Yesterday, I tried again, this time with a whole turkey that I dry-brined the night before. I tried the charcoal snake method, which is supposed to give you a long, low, slow burn for a longer time, which was what I wanted. Lump charcoal is all I currently have, so I used that. This time, I think I didn’t use enough charcoal, because after nearly three hours on the smoker, the internal temperature had only gone from 45 degrees to 120 degrees. I brought it in to finish in the oven, because it was nearly dinner time, and the kids can only wait so long. The final results were wonderful, and I loved the dry cure under the skin of the bird.

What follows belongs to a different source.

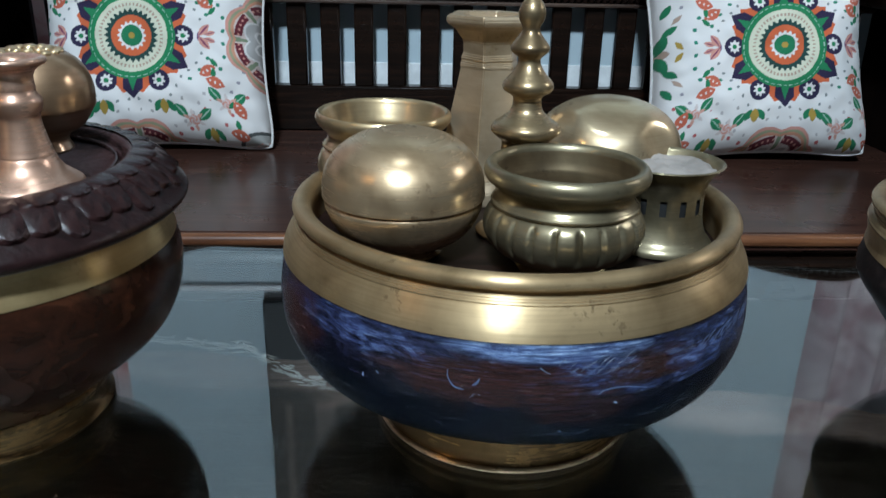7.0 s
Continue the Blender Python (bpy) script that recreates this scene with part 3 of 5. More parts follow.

So here’s my issue. I need to figure out how to get that long, slow fire that maintains a temperature, inside the smoker, of roughly 275-300 degrees, preferably using lump natural charcoal. I have found a YouTube channel called the cookout coach, and I like what I see so far. Aparrently, and I had heard this before, lump charcoal burns a little hotter, and for a shorter time, as compared with charcoal brickettes. Now, I understand that a lot of brickettes are loaded with petroleum products and lighter fluid, things I definitely do not want anywhere near my food. But aparrently, not all of them are made that way. I like that they burn a bit longer and are more uniform in size and shape. I’m currently trying to learn exactly which brands are free of the additives I don’t want so I can at least have an alternative to the lump stuff, if I decide I want to use it.Does anyone, including you, Rob, have any tips or suggestions here? I really do not want to reload the smoker with more coals part way through the cooking process, if I can help it, as that loses a lot of heat from inside the smoker, and extends the cook time.